Exactly the lines from the one with "q.make_compatible(carried.rotation_quaternion)" to the one with "cam = camera(62.0, 16.0, soft=0.78)", both included, are to be printed again; leave out the rest.

::::::

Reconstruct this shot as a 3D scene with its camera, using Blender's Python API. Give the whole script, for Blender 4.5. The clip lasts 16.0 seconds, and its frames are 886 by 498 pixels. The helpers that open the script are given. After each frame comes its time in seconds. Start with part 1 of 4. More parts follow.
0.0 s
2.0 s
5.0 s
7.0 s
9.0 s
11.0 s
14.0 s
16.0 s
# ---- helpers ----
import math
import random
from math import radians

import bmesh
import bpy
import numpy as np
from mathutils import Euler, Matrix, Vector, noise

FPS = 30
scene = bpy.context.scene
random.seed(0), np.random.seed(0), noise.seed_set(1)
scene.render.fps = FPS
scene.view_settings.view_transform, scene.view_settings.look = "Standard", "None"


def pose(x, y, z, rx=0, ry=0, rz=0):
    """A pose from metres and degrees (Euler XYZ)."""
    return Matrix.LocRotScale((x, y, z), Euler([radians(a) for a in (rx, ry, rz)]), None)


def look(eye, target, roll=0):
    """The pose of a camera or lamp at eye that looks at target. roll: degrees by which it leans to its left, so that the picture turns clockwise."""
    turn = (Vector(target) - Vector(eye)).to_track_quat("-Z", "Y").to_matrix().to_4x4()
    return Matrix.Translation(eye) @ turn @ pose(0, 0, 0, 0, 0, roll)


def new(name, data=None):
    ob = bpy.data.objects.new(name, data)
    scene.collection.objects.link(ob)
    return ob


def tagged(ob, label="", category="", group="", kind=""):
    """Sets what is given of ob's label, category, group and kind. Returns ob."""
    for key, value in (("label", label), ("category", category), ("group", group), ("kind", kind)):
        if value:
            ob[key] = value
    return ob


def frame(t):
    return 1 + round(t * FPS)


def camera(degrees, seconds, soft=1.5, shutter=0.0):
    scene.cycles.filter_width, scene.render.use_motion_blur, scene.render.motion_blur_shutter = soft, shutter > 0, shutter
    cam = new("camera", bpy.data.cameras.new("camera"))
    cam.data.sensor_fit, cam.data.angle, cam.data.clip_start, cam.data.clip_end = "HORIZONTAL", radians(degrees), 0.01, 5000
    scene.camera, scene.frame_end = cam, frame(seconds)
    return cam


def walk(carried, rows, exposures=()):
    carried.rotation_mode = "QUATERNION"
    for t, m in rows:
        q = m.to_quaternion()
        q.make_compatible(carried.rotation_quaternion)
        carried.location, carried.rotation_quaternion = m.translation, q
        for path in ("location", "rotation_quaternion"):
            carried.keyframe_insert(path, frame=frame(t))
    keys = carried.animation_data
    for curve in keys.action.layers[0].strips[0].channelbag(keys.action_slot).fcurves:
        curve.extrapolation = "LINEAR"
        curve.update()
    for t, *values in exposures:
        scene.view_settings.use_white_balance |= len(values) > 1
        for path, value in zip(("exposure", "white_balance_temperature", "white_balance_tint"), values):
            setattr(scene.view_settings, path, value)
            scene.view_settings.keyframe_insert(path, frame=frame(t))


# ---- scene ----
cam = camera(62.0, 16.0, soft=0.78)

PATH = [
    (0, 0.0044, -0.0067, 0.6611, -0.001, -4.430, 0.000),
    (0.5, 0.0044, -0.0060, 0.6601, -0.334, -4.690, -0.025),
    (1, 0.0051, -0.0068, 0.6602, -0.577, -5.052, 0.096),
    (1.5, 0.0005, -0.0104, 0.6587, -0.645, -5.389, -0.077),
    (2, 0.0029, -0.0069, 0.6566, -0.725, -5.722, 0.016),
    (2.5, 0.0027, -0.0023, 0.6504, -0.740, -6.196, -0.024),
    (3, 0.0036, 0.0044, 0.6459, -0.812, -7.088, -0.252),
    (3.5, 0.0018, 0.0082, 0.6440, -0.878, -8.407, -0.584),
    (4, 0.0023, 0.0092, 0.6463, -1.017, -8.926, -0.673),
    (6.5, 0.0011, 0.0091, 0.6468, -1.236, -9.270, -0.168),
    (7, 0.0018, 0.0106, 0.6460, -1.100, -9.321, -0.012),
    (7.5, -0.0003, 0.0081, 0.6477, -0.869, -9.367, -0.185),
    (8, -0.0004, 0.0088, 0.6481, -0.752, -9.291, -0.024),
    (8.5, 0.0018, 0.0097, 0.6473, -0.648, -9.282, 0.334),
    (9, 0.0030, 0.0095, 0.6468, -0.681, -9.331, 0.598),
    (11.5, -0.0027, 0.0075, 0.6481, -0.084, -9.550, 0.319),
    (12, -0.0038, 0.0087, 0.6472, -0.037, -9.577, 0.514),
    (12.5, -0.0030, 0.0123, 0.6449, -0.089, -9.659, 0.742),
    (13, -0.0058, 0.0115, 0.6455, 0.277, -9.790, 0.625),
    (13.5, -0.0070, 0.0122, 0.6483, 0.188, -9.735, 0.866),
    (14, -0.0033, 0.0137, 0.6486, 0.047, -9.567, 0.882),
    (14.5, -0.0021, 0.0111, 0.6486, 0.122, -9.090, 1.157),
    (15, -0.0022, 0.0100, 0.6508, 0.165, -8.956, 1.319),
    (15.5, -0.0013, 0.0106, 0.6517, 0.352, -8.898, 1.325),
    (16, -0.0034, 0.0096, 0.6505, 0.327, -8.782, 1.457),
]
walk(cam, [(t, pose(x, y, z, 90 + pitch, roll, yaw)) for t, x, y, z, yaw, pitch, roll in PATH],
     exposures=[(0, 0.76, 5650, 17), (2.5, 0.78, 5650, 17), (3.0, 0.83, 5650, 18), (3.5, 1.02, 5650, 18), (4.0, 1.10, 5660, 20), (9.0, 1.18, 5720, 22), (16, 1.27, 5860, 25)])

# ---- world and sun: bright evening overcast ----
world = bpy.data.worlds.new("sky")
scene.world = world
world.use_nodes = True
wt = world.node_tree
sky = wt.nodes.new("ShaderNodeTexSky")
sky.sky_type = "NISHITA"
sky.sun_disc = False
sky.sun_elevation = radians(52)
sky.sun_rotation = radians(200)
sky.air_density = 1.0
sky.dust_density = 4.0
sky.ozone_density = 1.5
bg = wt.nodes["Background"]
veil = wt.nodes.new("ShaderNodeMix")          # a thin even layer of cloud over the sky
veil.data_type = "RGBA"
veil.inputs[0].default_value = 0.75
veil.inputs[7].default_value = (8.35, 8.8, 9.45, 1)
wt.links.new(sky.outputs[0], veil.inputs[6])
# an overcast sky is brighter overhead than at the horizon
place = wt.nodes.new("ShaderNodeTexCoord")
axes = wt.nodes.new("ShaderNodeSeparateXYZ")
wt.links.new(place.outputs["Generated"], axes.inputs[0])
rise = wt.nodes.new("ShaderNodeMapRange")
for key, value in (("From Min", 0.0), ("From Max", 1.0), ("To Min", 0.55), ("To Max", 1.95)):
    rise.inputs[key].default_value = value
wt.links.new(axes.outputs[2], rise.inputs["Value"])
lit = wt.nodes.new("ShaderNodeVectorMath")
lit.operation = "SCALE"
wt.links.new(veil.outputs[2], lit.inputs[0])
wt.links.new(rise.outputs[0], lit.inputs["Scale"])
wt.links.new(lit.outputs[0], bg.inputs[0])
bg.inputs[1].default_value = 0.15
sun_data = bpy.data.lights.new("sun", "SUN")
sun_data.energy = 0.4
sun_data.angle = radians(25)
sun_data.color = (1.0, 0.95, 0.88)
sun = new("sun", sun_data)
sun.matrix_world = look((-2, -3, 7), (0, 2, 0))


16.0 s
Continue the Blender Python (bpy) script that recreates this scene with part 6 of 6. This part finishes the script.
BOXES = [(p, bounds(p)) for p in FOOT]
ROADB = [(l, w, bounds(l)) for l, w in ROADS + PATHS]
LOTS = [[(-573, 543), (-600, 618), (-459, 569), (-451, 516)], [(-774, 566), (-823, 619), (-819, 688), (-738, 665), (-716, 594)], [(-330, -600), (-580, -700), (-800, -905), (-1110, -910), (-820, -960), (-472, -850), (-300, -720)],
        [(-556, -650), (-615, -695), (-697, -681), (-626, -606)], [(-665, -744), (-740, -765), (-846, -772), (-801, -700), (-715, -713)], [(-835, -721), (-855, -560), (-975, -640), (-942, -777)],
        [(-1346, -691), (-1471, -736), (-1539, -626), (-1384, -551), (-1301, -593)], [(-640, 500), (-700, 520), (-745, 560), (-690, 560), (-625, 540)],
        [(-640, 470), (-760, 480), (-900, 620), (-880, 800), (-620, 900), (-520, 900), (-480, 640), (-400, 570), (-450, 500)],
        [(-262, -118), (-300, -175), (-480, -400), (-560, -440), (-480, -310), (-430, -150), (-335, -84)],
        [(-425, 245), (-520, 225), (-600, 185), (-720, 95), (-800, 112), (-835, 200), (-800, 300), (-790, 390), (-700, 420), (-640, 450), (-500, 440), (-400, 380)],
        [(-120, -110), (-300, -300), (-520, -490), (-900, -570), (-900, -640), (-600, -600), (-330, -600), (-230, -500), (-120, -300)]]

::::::

**Solution for this exercise:**
        q.make_compatible(carried.rotation_quaternion)
        carried.location, carried.rotation_quaternion = m.translation, q
        for path in ("location", "rotation_quaternion"):
            carried.keyframe_insert(path, frame=frame(t))
    keys = carried.animation_data
    for curve in keys.action.layers[0].strips[0].channelbag(keys.action_slot).fcurves:
        curve.extrapolation = "LINEAR"
        curve.update()
    for t, *values in exposures:
        scene.view_settings.use_white_balance |= len(values) > 1
        for path, value in zip(("exposure", "white_balance_temperature", "white_balance_tint"), values):
            setattr(scene.view_settings, path, value)
            scene.view_settings.keyframe_insert(path, frame=frame(t))


# ---- scene ----
cam = camera(62.0, 16.0, soft=0.78)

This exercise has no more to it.